If you haven't heard the show, it's a warm family sitcom about Throckmorton P. Guildersleeve, a bachelor who is raising his nephew and neice in a small town of which Guildersleeve is the water commisioner. He is bumbling and self-important. I've heard this show for years on KNX, a local news station which turns over an hour a night to stuff like this, and for years I've wondered why the hell this show was ever greenlighted. My biggest problem with it has been that Willard Waterman's Guildersleeve seems to be a lame version of a more interesting character. He should be a charicature, but he's been watered-down and warmed over and served as mild, bland fare.

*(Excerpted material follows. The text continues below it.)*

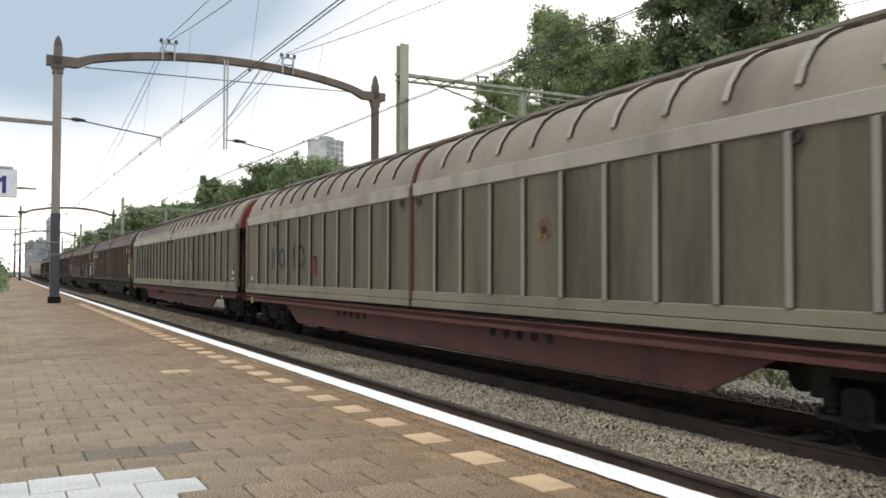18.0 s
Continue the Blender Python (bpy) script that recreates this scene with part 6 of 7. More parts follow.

It's like My Three Sons starring Rip Taylor, only a straight Rip Taylor.
I finally did a little research into the history of the show, and my instincts were dead-on.
Firstly, the character is a spinoff. He was a regular visitor on Fibber McGee and Molly.
On Fibber McGee and Molly, Gildersleeve was a pompous windbag who became a consistent McGee nemesis. "You're a haa-aa-aa-aard man, McGee!" became a Gildersleeve catch phrase. The character was given several conflicting first names on Fibber McGee and Molly, and on one episode his middle name was revealed as Philharmonic.
So, a character designed to be on for two minutes a week. Hence the wacky name! I knew he was a spinoff from something. However the character was another step removed from its orgins in a way I hasn't anticipated - Willard Waterman didn't even orginate the character. The REAL Guildersleeve was Harold Peary, who played him all during the 30s and 40s. In the early fifties CBS orchestrated a talent raid and lured a lot of NBC's pricey stars to their radio network. They got Peary but they didn't get Guildersleeve. Peary was so identified with the character that his show flopped, though he did manage to make it onto the television version of McGee playing Mayor LaTrivia, the role originated by Gale Gordon on radio.
Waterman was a long-time friend of Peary who had a very similar voice, but when he took over the role he refused to do Peary's signature laugh, which is something to behold.
Poor CBS! Spending all that money on radio stars just as radio was sinking into unprofitability. 20 years later they did the same thing in reverse: they had great ratings with The Beverly Hillbillies and all those spinoffs but the demographics sucked (not enough young viewers) so they canceled them and got hipper new shows.
Anyway, show business history is littered with stories of lame-o spinoffs from popular shows, but this appears to be an early example. And it lasted for 15 years! No wonder they kept trying it.